Sarah, fan-tas-tic! Congratulations on your brave action! You say that you are surprised how tired you were afterwards – I’d like to remind you of the picture of an iceberg, which is extremely fitting for the work we are doing here: it might not look like much at times on the outside, but boy, do things happen, most of them under the surface!
As to your wicker figures – remember how during a call a lady shared that in the guided meditation, all the rooms she had worked on already appeared for being part of her ideal life, and the others did not? Sometimes a bit of TLC is all that is needed to move something from ‘clutter’ to ‘I love and will use that thing’!

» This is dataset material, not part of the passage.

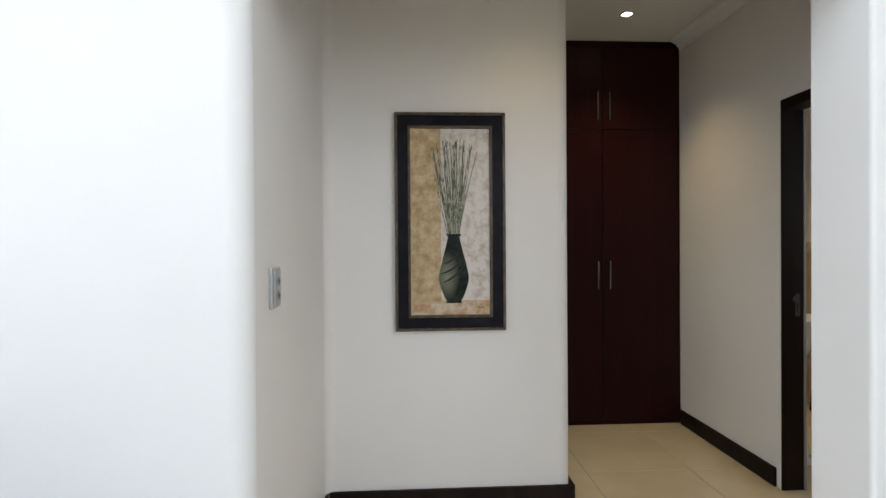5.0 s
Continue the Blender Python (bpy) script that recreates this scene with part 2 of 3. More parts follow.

I had a difficult start with this lesson today. It seems to be a challenge for me, to really and clearly OWN my belongings and specially my decisions. As if I did not believe and trust myself enough. At a certain point I thought about giving up the CYHCYL-course, as well as my Greek lessons and all other “daydreams”, “illusions”, “useless phantasies”… I decided to just follow the structure of the lesson and finally chose my decision to learn this language, first of all for pleasure, enjoying its sound and the beauty of its letters, looking forward to communicate. There it was: everything I needed. No doubt. No need to prove anything to anybody. This was a calm and powerful discovery wich initiated some other activities to get my home clearer and closer to my own. I enjoy this moment of gratitude and peace.